** Start MATERIAL FOR THIS EXERCISE **
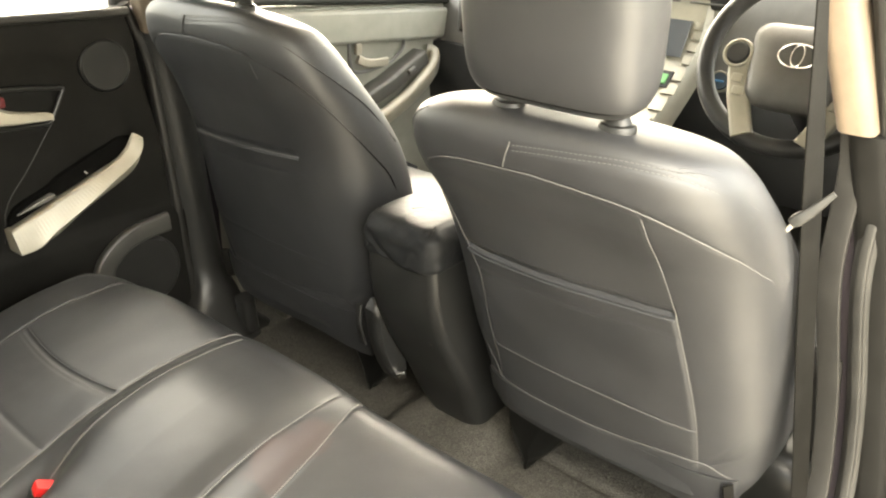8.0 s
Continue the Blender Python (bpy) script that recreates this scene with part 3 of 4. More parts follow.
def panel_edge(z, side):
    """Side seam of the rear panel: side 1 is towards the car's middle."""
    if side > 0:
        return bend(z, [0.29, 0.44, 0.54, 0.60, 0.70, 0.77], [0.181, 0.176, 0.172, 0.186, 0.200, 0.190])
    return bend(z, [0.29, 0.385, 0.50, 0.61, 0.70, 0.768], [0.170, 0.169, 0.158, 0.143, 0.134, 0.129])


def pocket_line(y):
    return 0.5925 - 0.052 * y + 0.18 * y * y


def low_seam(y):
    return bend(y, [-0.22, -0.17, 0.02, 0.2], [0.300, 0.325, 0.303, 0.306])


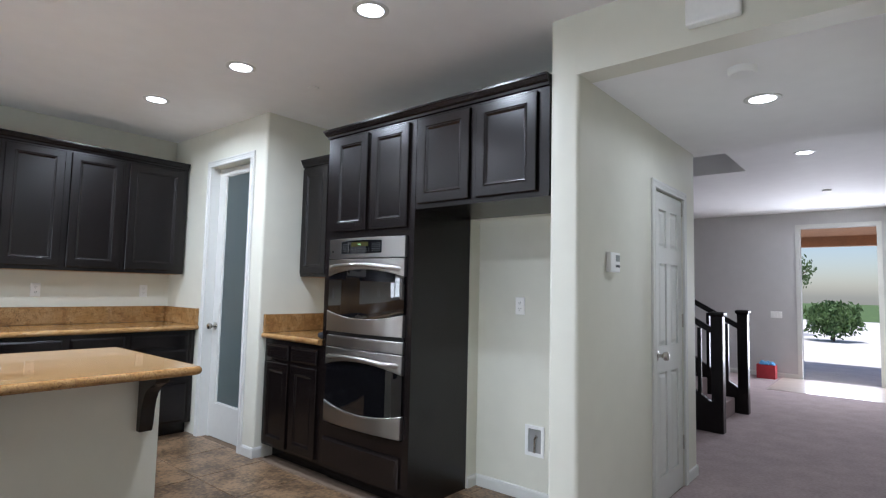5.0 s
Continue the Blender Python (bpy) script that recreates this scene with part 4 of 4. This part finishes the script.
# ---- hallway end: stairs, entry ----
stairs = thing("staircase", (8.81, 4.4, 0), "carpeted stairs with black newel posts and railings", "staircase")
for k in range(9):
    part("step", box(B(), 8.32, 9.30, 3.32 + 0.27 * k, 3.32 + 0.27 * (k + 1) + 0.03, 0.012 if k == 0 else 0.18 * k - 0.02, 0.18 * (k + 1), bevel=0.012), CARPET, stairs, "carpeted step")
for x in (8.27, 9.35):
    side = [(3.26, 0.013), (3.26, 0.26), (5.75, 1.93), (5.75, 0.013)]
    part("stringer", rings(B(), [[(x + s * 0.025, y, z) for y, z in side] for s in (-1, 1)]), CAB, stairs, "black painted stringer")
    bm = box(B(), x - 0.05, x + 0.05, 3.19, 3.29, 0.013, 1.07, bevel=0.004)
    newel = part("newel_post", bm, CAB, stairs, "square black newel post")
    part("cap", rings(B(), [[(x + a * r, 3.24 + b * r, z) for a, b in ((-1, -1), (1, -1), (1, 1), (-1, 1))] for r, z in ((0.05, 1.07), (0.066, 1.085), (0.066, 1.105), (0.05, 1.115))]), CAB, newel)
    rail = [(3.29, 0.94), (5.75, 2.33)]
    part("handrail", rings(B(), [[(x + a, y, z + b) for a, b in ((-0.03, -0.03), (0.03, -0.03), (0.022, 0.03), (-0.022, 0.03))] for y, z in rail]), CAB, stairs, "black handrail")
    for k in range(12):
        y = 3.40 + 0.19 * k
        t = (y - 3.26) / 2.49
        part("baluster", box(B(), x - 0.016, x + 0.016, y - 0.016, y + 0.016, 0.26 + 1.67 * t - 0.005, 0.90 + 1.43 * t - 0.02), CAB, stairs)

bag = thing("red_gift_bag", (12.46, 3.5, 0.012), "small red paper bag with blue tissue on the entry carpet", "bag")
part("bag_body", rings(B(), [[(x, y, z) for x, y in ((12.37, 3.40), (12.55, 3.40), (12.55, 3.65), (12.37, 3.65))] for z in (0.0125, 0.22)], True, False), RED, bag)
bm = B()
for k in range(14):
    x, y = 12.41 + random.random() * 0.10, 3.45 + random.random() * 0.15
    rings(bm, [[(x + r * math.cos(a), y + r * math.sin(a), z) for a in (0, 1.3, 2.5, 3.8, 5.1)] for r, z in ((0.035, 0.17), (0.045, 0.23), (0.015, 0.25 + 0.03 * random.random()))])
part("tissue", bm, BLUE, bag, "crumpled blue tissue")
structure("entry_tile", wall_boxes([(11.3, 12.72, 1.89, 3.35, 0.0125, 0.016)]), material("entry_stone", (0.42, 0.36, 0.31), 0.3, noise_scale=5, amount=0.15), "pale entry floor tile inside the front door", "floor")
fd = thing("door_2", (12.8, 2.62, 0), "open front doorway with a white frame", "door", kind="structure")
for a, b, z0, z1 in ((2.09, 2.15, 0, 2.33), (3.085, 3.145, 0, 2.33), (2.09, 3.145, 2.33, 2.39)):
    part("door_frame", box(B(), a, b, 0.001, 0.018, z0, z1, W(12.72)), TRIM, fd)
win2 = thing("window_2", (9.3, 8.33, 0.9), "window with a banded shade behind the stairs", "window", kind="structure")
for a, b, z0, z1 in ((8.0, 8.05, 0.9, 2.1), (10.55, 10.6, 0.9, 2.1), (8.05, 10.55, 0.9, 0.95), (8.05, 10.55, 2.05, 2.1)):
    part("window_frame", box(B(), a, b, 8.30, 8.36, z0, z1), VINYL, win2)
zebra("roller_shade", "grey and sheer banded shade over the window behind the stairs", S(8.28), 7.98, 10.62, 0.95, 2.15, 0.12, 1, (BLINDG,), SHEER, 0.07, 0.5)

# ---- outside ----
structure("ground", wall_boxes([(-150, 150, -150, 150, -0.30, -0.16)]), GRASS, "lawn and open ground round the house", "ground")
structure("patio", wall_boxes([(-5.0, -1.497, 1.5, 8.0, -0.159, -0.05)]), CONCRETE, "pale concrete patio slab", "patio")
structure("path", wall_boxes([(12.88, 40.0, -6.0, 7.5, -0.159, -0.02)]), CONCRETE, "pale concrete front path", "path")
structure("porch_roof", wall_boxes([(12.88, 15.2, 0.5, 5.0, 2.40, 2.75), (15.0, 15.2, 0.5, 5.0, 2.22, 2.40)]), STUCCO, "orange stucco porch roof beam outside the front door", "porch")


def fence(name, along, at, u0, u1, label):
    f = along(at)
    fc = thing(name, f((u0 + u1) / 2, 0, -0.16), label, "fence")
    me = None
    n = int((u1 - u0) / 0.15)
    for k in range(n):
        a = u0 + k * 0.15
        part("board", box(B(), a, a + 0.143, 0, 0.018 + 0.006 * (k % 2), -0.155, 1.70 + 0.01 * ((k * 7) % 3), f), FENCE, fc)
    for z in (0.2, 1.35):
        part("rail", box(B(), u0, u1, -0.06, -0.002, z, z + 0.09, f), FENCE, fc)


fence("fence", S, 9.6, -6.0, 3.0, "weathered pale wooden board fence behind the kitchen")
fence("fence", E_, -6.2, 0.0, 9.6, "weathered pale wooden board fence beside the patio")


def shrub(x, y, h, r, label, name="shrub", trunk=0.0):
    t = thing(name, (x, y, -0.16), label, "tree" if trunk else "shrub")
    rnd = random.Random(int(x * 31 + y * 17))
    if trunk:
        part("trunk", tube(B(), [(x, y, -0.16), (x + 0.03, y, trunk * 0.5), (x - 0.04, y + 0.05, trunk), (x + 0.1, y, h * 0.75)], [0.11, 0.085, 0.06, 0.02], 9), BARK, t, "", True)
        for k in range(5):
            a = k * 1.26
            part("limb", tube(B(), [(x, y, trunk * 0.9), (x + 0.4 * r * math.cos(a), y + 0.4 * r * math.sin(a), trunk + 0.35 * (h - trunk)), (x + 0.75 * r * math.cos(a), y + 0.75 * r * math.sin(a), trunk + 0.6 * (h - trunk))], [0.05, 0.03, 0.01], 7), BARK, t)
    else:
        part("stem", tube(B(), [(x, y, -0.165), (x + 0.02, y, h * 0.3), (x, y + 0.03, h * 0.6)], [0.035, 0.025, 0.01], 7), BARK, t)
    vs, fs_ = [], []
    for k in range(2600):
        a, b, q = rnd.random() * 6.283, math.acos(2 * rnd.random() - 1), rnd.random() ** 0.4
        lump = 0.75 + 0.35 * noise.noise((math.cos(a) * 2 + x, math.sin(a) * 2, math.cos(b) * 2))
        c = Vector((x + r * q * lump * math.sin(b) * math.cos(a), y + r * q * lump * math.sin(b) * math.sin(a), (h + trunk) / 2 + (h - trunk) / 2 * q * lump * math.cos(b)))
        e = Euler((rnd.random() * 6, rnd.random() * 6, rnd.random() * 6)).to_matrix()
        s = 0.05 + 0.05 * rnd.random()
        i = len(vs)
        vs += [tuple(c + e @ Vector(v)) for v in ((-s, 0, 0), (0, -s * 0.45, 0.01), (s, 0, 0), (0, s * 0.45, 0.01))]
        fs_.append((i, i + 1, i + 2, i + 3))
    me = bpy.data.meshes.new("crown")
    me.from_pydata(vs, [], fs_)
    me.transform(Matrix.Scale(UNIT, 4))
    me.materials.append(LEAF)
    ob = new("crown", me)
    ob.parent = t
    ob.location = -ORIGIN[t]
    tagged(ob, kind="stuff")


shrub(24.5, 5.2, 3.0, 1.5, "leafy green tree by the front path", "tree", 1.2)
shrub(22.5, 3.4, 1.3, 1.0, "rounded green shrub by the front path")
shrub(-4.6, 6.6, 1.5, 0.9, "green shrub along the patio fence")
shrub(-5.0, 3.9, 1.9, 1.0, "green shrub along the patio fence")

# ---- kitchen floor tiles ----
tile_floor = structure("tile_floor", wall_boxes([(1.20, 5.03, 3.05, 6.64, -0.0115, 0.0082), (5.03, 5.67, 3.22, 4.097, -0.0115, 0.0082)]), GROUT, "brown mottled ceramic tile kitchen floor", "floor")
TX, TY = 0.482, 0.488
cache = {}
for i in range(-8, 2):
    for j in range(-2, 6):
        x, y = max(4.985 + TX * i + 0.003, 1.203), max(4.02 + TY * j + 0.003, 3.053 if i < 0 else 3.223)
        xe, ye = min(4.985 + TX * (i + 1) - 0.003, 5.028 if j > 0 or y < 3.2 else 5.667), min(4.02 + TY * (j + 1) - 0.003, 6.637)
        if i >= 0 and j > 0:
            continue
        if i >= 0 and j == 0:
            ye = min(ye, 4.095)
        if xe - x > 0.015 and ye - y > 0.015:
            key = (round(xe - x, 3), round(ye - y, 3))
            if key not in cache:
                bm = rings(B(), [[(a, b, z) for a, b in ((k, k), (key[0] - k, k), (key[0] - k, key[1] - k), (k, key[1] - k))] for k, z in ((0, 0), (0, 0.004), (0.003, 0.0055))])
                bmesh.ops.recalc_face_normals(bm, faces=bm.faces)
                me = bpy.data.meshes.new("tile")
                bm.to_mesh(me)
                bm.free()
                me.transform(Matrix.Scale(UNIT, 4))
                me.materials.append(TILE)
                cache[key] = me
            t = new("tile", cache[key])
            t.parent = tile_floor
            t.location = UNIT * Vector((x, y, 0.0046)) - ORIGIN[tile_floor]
** End MATERIAL FOR THIS EXERCISE **
**SHORT TASK**
Please quote exactly the run of lines that starts the entries and ends at the line containing "return 0.5925 - 0.052 * y + 0.18 * y * y", leaving out every picture.

**EXPECTED ANSWER**
8.0 s
Continue the Blender Python (bpy) script that recreates this scene with part 3 of 4. More parts follow.
def panel_edge(z, side):
    """Side seam of the rear panel: side 1 is towards the car's middle."""
    if side > 0:
        return bend(z, [0.29, 0.44, 0.54, 0.60, 0.70, 0.77], [0.181, 0.176, 0.172, 0.186, 0.200, 0.190])
    return bend(z, [0.29, 0.385, 0.50, 0.61, 0.70, 0.768], [0.170, 0.169, 0.158, 0.143, 0.134, 0.129])


def pocket_line(y):
    return 0.5925 - 0.052 * y + 0.18 * y * y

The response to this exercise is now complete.